The Marxist David Wetzel and the Land Tax

Ian Barron



[Reprinted from Land & Liberty, July-August, 1983]


THE MAKING of David Wetzel's political philosophy was no simple affair.

He has synthesised two violently opposed traditions into a practical approach to politics which is guiding his controversial decisions as chairman of Greater London Council's transport committee.

That philosophy has led him into head-on collision with the Law Lords, who last year ruled against his decision to slash 32 per cent off the fares paid by the capital's commuters.

Because London Transport was forced to raise fares, 40 year-old Mr. Wetzel turned to civil disobedience. He broke the law by travelling on a train without paying his fare. He duly appeared before the courts.

In January, however, the High Court decided that a new plan to cut fares by 25 per cent was acceptable, because it was a "totally different exercise from the arbitrary decision in 1981 to introduce Fares Fair."

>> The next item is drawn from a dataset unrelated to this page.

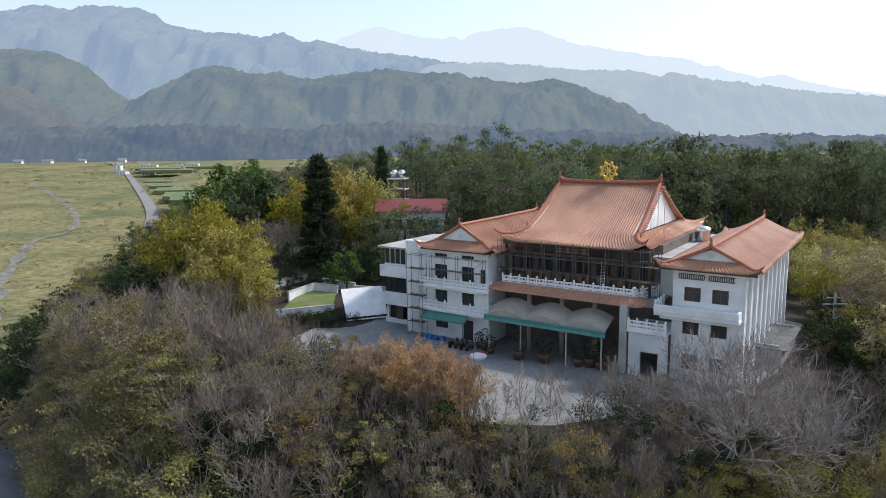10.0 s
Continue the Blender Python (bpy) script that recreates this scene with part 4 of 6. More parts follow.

So now London Transport has cut fares with the aid of a £350m subsidy from the GLC.

But where is the money coming from?

Some of it will come from the general taxpayer. But Mr. Wetzel knows that, unless the subsidy is raised through the property tax, the cut in transport costs will ultimately be capitalised into higher land values. He is acutely aware of that fact because he was introduced to the philosophy of Henry George by his father, Fred Wetzel, who was an active member of the Commonwealth Land Party in the 1930s.

George, a 19th century philosopher, developed the distributional side of economics. He argued the need for a community share-out of rental income within the context of a free market and the private ownership of capital.

MR. WETZEL, who has ambitions to cross the Thames from County Hall to enter Parliament for the Labour Party, says: "The property tax based on land values would be the fair way to pay for a cheaper and better transport system."

Some property owners -- those who travel in their own cars, for example --object to this strategy. And they are particularly aggrieved by the fact that 15 per cent of the users of London's transport system do not live in the capital.

They would therefore escape an increase in the property tax, and in effect would be subsidised by London property owners.

Mr. Wetzel recognises this, and he has an answer. "A land value tax is the fairest solution because it would hit industrial properties more than residential properties. Employers bring people into town, and they should pay for their employees' transportation. If we can make them pay through a land value tax, that would be fine by me."

That is a view that would be vigorously opposed by the Confederation of British Industry, which is campaigning to compel the Government to reduce the burden of the property tax on employers.

But Mr. Wetzel is not too concerned about the sensitivities of capitalists, and he insists: "A land tax, if done properly, would capture some of the increase in land values arising from cheaper transportation."

Historically, the Labour Party built up an understanding of the theory of rent and its impact on the industrial economy. It was a Labour Chancellor of the Exchequer (Lord Snowden) who successfully pushed through the short-lived Act to implement land value taxation in 1931.

Britain's Labour Party has since abandoned this stream of economic thought, and moved further towards the Marxist interpretation of how the economy works.

This transformation is embodied in the statements of David Wetzel, who classes himself as a socialist rather than a free marketeer.

"I agree with Marx that, in pushing workers together in factories, the capitalist system is creating the means of its own destruction," he declares.

Henry George, of course, proposed reforms that were designed to preserve the capitalist system.

Thus, London's transport supremo has wrestled with competing philosophies and there is little doubt that the left-wing views have come to dominate his practical politics.

As he told Land & Liberty - his appointment as chairman of the transport committee was a warning to voters that he would "paint the town red."